Next Supreme Court Term Stacked With Major Cases
Immigration, religion, redistricting on high court’s agenda

The Supreme Court ended its current term this week without deciding the kinds of blockbuster issues that usually draw demonstrators to its plaza at the end of June, but the justices have seeded their next term with high-profile cases.
The addition of Justice Neil Gorsuch in April brought the court back to full strength for the first time in more than a year, and the justices are poised to jump into more contentious and headline-grabbing cases starting in October.
These include oral arguments on President Donald Trump’s revised travel ban that likely will feature a heavy dose of the president’s statements on the campaign trail and on Twitter.
In another immigration case, the court announced Monday that it would reconsider next term a case about whether immigrants detained for months or years during removal proceedings are entitled to a hearing to ask a judge for release. The decision could have a wide effect on the nation’s immigration courts and Trump’s ability to get tough on immigration enforcement.
Also Monday, the court agreed to decide whether a Colorado cake shop owner can decline to bake a cake for a same-sex wedding because of his religious beliefs, or whether that violates the state’s anti-discrimination law.
The justices already had decided to hear arguments about the constitutionality of partisan gerrymandering, or maps that benefit one political party to the detriment of another.

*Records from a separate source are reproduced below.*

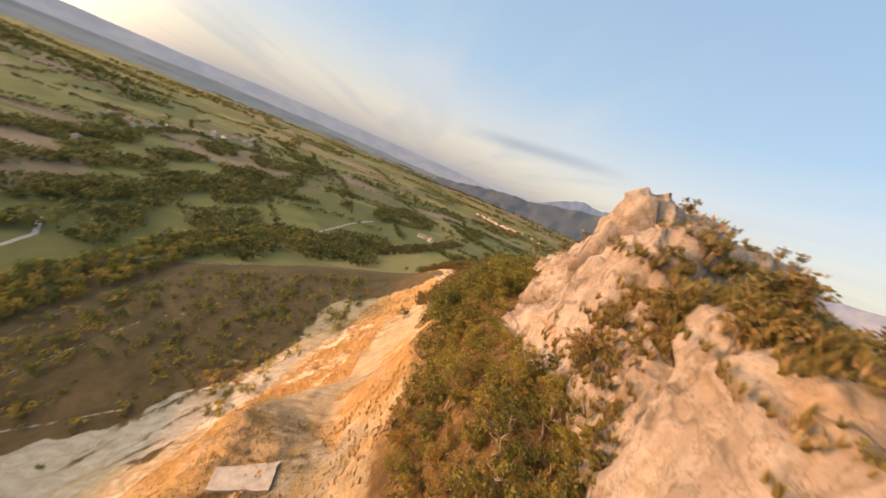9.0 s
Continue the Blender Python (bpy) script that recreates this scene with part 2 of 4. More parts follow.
ST = np.array([[v for p in SECTIONS[k] for v in p] for k in sorted(SECTIONS)], float)


def profile(x):
    """Knots (y, z) of the section at each x: arrays (n, 18)."""
    k = pchip(ST_X, ST, x)
    y, z = k[:, 0::2], k[:, 1::2]
    one = np.ones(len(y))
    zc = pchip([-4600, -1500, -400, -150, -30, 60, 200, 4600], [-60, -44, -34, -22, -15, -10, 10, 30], x)
    zb = pchip([-4600, -1500, -400, -150, -30, 200, 4600], [-60, -46, -38, -34, -28, 0, 20], x)
    y = np.column_stack([-4700 * one, -1500 * one, -420 * one, -125 * one, y, y[:, -1] + 100, y[:, -1] + 420, 4700 * one])
    last = z[:, -1]
    z = np.column_stack([-60 + 0 * zb, zb - 12, zb, zc, z, last - 14 * smooth(-400, -100, x), last * 0.72, np.minimum(last * 0.3, 20)])
    return y, z


def hills(x, y):
    """Ridges round the quarry: the spur and the long hill to the south, added mostly out of view to block the low sun,
    and rolling country.
    """
    # spur heights are set by the shadow edge wanted on the cliff
    spur = pchip([-340, -210, -150, -95, -39, -28, -17, -6, 6.6, 18.6, 28.6, 38, 52, 90, 130, 400, 1200], [0, 34, 68, 77, 79, 84.8, 88, 88, 91, 98, 104, 110.5, 120, 132, 140, 140, 60], x)
    e = spur * np.exp(-((y + 300) / 80.0) ** 2)
    # unseen long hill, added to keep the sun off the valley and lower slopes
    e = e + (232 + 44 * smooth(-20, -80, x) + 5 * fbm(x / 260, 0 * x, seed=6, octaves=3)) * np.exp(-((y + 1750) / 330.0) ** 2) * smooth(-1500, -850, x)
    e = e + 60 * np.exp(-((x - 420) / 190.0) ** 2) * np.exp(-((y + 140) / 260.0) ** 2)
    e = e + 3.0 * fbm(x / 160, y / 160, seed=8, octaves=3) * smooth(-230, -420, x) * smooth(3000, 1500, np.abs(y))
    e = e + 12.0 * (fbm(x / 300, y / 300, seed=9, octaves=3)) * smooth(190, 380, y) * (0.2 + 0.8 * smooth(-450, -200, x))
    return e


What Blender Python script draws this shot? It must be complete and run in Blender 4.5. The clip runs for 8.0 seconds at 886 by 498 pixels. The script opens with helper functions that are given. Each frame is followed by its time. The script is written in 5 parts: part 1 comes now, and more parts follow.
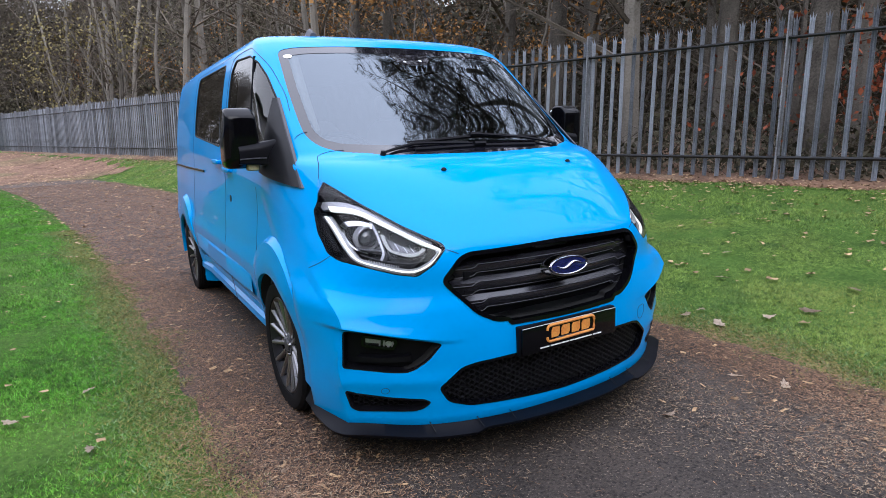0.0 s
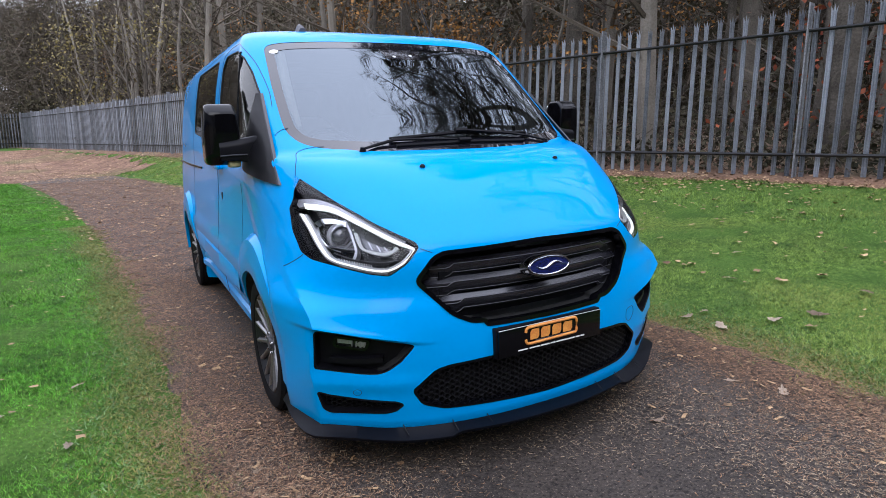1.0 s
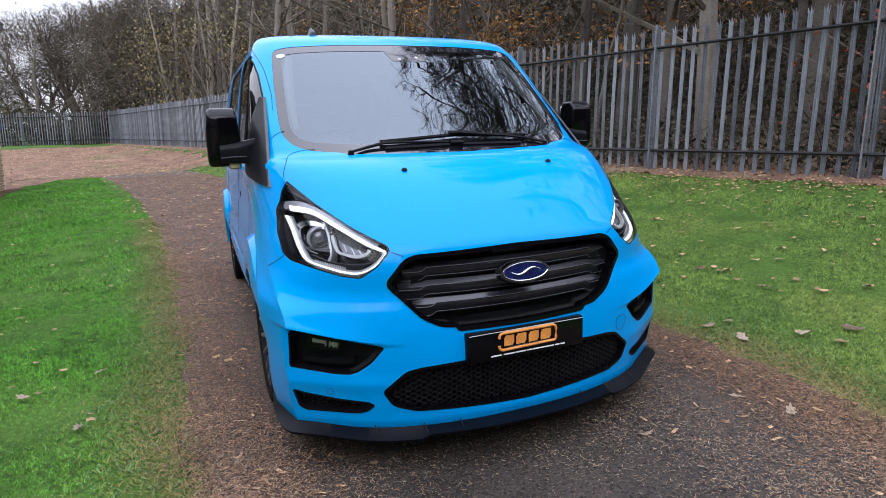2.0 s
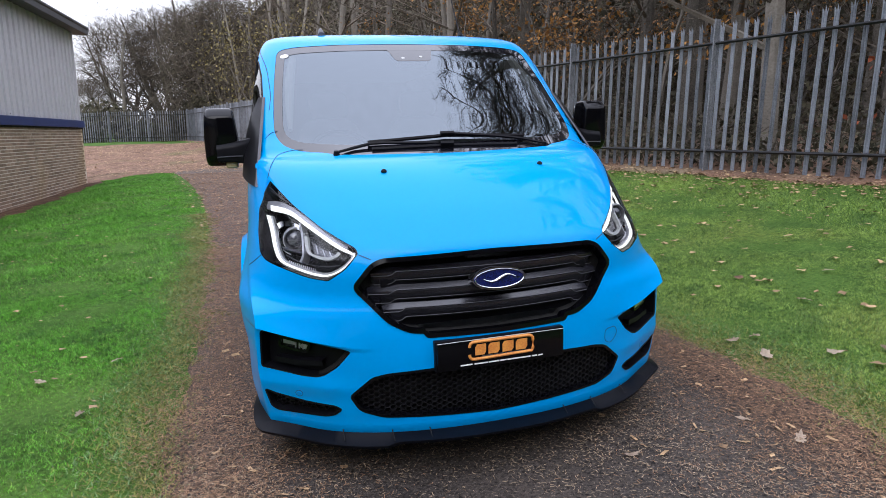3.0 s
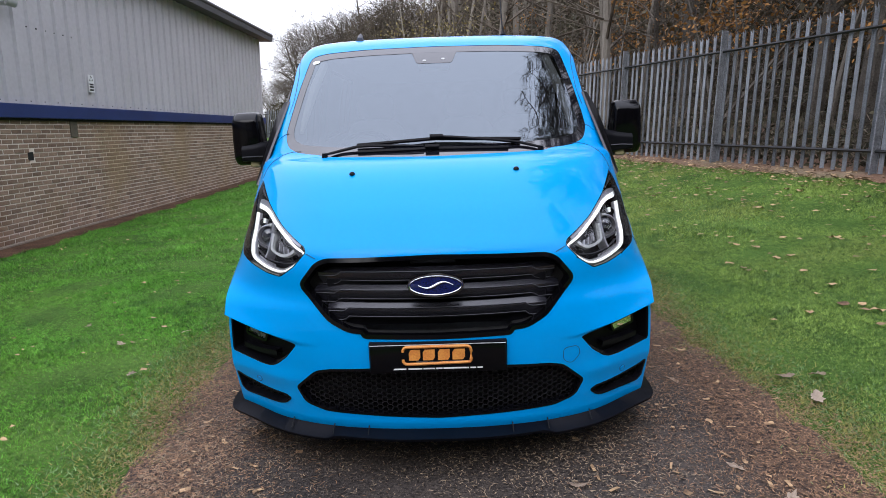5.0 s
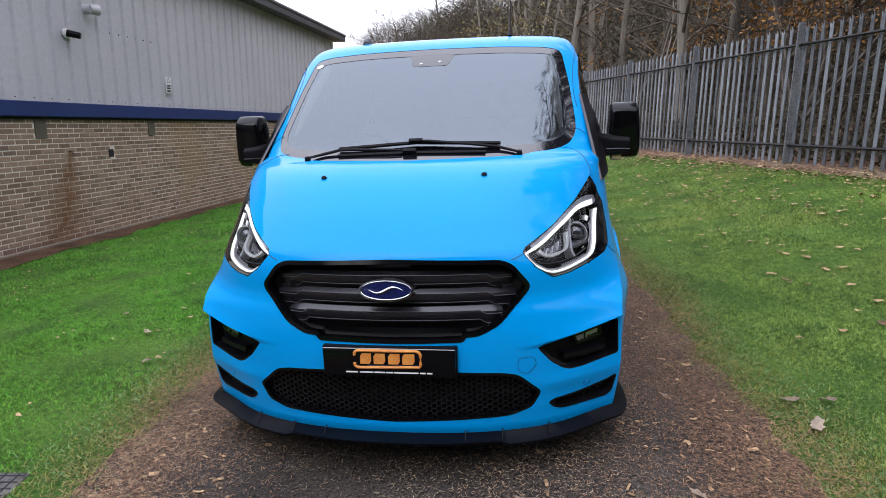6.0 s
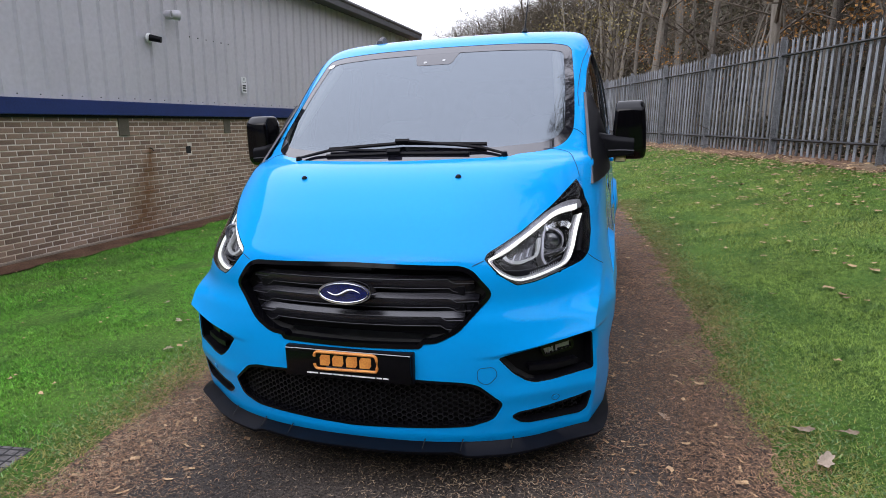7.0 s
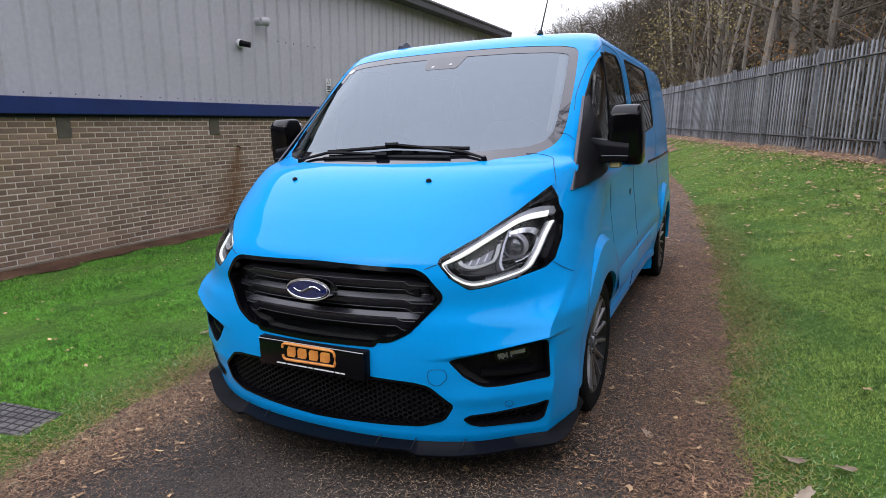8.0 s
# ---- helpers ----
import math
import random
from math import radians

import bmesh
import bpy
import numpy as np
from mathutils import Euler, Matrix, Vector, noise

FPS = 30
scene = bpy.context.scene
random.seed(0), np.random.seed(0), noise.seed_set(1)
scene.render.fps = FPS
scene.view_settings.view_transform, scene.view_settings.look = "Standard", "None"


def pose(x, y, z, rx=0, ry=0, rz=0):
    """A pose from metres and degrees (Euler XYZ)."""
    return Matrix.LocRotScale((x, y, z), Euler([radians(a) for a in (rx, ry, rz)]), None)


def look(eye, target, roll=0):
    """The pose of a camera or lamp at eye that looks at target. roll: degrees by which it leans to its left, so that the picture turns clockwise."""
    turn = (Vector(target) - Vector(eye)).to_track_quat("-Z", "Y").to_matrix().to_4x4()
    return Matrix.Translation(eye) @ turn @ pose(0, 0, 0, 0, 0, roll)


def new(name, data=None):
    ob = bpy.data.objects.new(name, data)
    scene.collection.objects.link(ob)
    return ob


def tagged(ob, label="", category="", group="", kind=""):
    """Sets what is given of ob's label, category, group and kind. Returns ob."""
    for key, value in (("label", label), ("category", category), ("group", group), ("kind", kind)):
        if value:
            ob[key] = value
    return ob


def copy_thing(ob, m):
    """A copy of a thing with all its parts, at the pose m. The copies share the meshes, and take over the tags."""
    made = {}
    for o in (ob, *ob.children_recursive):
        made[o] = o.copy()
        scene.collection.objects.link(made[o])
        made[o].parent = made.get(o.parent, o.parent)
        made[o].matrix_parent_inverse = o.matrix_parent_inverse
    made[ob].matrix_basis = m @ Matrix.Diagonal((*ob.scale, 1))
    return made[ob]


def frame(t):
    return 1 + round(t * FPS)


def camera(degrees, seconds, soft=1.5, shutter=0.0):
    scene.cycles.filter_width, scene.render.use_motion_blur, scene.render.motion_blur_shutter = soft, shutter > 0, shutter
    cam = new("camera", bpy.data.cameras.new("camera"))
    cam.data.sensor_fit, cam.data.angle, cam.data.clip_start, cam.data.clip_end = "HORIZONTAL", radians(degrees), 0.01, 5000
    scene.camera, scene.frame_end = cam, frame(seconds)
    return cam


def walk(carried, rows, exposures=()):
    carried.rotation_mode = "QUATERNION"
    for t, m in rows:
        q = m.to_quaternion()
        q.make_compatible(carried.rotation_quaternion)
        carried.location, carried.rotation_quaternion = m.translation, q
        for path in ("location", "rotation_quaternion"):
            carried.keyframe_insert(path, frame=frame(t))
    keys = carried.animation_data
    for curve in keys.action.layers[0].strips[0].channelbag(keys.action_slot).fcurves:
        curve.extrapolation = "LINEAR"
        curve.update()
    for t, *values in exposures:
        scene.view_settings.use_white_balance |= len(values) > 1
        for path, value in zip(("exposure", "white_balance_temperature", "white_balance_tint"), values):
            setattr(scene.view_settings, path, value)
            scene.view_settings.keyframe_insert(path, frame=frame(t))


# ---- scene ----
# ---- camera ----
cam = camera(73.5, 8.0, 0.9)
METRES, EYE, TILT, LEAN, TURN = 3.297, 1.37, 1.35, 0.0, -30.7
X0, Y0 = -1.689, -1.85
ROWS = [
    (0.0, 0.0, 0.0, 0.0, 0.03, -11.35, -0.15),
    (0.5, 0.0226, 0.0067, -0.0003, 0.92, -11.45, -0.11),
    (1.0, 0.056, 0.02, -0.0016, 2.16, -11.62, -0.08),
    (2.5, 0.2201, 0.0457, 0.0116, 12.08, -12.11, 0.05),
    (3.0, 0.2685, 0.073, 0.011, 14.94, -12.16, -0.02),
    (3.5, 0.3274, 0.0955, 0.0166, 18.81, -12.35, 0.06),
    (4.0, 0.3987, 0.1146, 0.0198, 23.94, -12.42, 0.25),
    (4.5, 0.4523, 0.1442, 0.0195, 27.71, -12.55, 0.27),
    (6.0, 0.627, 0.2645, 0.0323, 38.89, -12.89, 0.47),
    (6.5, 0.674, 0.315, 0.0318, 42.72, -12.93, 0.5),
    (7.0, 0.7175, 0.3745, 0.0348, 47.0, -13.06, 0.65),
    (7.5, 0.7747, 0.4301, 0.0388, 51.37, -13.07, 0.68),
    (8.0, 0.8283, 0.4943, 0.0414, 56.56, -13.09, 0.72),
]
walk(cam, [(t, pose(X0, Y0, EYE, TILT, LEAN, TURN) @ pose(METRES * x, METRES * y, METRES * z, 90 + pitch, roll, yaw)) for t, x, y, z, yaw, pitch, roll in ROWS], [(0.0, 0.18, 6100, 10), (1.0, 0.16, 6120, 10), (2.5, 0.12, 6220, 10), (4.5, 0.04, 6300, 10), (6.5, 0.02, 6450, 10), (8.0, 0.0, 6500, 10)])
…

The case takes on a longstanding question that could change the way states draw congressional and legislative districts.
And the Supreme Court will also hear a major privacy rights case about whether police must get a warrant to obtain historical cellphone records to track someone’s location and movements.
In issues ordered Tuesday, meanwhile, the court said it would decide whether Congress can make it unlawful for states to pass laws allowing sports gambling, as New Jersey challenges a federal law that officials say unconstitutionally commands how the state regulates gambling within its borders.
The court will also decide whether American victims of terrorism can enforce a $72 million judgment against Iran via artifacts that the country owns — and the University of Chicago possesses — under a 2008 law.
The subdued end of the 2016-2017 term had its roots in a Supreme Court that appeared to dodge contentious political cases that might evenly divide a shorthanded, eight-member court.
The justices waited for the last day to issue several 5-4 divided opinions on relatively technical legal issues, but none carried the social interest of past end-of-term decisions on gay rights or abortion.
In a sharply divided 7-2 opinion in a closely watched First Amendment case, the court did rule Monday that Missouri can’t exclude religious groups from secular public grant programs only because of their religious status.
The decision won praise from Speaker Paul D. Ryan of Wisconsin and other Republican lawmakers on religious liberty grounds, but it included a sharp dissent from Justices Sonia Sotomayor and Ruth Bader Ginsburg that said the ruling weakens the country’s longstanding commitment to separation of church and state.
“The Court today profoundly changes that relationship by holding, for the first time, that the Constitution requires the government to provide public funds directly to a church,” Sotomayor wrote in the dissent that she delivered from the bench.